**SET EXERCISE:**
Only the lines from the start of the data to the line containing "return tagged(ob, label, category, group)", both included, should be output, exactly and without pictures.

**DATA:**
● ● ● ● ● ● ●
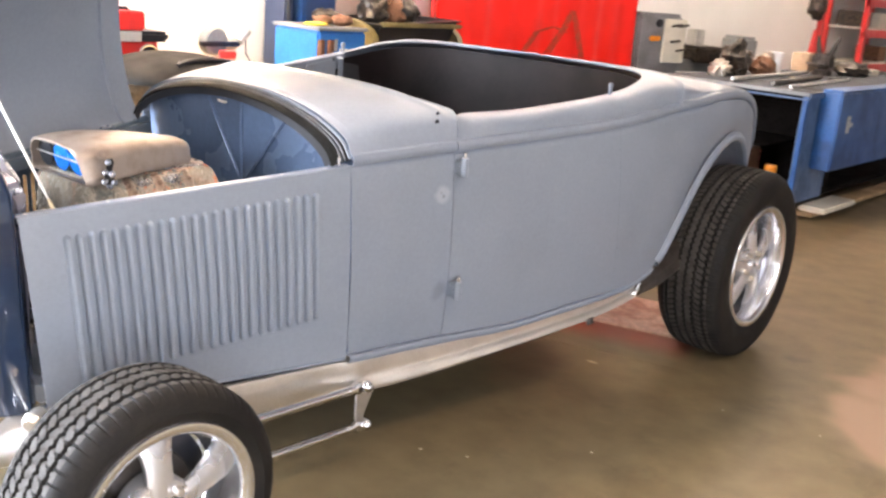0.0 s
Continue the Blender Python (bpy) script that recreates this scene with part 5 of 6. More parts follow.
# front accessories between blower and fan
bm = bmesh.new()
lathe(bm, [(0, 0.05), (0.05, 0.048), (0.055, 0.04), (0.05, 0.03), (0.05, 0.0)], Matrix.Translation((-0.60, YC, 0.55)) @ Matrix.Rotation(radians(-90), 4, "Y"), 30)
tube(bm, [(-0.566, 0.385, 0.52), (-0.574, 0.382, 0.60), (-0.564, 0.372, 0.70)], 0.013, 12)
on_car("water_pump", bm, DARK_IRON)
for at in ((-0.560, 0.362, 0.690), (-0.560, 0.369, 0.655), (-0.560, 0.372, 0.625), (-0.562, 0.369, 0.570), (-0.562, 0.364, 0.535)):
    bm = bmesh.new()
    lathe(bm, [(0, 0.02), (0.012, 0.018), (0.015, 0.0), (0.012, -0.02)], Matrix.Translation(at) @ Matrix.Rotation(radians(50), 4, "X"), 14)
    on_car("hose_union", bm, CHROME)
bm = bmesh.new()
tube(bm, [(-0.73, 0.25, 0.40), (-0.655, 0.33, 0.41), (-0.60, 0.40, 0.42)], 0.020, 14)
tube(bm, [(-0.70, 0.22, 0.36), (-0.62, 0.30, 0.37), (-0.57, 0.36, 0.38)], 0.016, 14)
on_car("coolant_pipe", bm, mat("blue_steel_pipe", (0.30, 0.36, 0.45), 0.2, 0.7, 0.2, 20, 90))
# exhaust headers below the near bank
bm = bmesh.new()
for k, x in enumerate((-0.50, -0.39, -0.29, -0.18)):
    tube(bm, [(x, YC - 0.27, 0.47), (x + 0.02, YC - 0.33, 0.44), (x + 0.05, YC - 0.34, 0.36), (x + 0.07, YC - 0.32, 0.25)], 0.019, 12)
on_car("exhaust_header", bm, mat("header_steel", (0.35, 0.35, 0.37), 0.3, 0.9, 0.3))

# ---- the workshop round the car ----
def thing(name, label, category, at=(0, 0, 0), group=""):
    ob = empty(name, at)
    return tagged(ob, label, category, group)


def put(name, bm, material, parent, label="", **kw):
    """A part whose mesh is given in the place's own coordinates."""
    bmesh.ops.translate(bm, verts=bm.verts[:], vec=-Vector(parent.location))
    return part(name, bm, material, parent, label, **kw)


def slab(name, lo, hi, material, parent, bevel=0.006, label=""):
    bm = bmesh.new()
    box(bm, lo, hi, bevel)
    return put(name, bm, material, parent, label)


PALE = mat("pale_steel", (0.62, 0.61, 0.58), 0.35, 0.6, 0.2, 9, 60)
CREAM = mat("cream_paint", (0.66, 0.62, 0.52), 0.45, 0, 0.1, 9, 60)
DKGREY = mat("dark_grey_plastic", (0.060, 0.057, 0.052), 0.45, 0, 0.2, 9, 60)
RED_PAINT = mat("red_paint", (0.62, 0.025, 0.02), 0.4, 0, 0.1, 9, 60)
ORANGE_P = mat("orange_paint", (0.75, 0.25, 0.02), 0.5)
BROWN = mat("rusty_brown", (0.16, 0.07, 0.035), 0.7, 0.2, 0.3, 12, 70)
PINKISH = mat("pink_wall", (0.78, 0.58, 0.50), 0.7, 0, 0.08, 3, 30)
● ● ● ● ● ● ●
**WRITTEN ANSWER:**
0.0 s
Continue the Blender Python (bpy) script that recreates this scene with part 5 of 6. More parts follow.
# front accessories between blower and fan
bm = bmesh.new()
lathe(bm, [(0, 0.05), (0.05, 0.048), (0.055, 0.04), (0.05, 0.03), (0.05, 0.0)], Matrix.Translation((-0.60, YC, 0.55)) @ Matrix.Rotation(radians(-90), 4, "Y"), 30)
tube(bm, [(-0.566, 0.385, 0.52), (-0.574, 0.382, 0.60), (-0.564, 0.372, 0.70)], 0.013, 12)
on_car("water_pump", bm, DARK_IRON)
for at in ((-0.560, 0.362, 0.690), (-0.560, 0.369, 0.655), (-0.560, 0.372, 0.625), (-0.562, 0.369, 0.570), (-0.562, 0.364, 0.535)):
    bm = bmesh.new()
    lathe(bm, [(0, 0.02), (0.012, 0.018), (0.015, 0.0), (0.012, -0.02)], Matrix.Translation(at) @ Matrix.Rotation(radians(50), 4, "X"), 14)
    on_car("hose_union", bm, CHROME)
bm = bmesh.new()
tube(bm, [(-0.73, 0.25, 0.40), (-0.655, 0.33, 0.41), (-0.60, 0.40, 0.42)], 0.020, 14)
tube(bm, [(-0.70, 0.22, 0.36), (-0.62, 0.30, 0.37), (-0.57, 0.36, 0.38)], 0.016, 14)
on_car("coolant_pipe", bm, mat("blue_steel_pipe", (0.30, 0.36, 0.45), 0.2, 0.7, 0.2, 20, 90))
# exhaust headers below the near bank
bm = bmesh.new()
for k, x in enumerate((-0.50, -0.39, -0.29, -0.18)):
    tube(bm, [(x, YC - 0.27, 0.47), (x + 0.02, YC - 0.33, 0.44), (x + 0.05, YC - 0.34, 0.36), (x + 0.07, YC - 0.32, 0.25)], 0.019, 12)
on_car("exhaust_header", bm, mat("header_steel", (0.35, 0.35, 0.37), 0.3, 0.9, 0.3))

# ---- the workshop round the car ----
def thing(name, label, category, at=(0, 0, 0), group=""):
    ob = empty(name, at)
    return tagged(ob, label, category, group)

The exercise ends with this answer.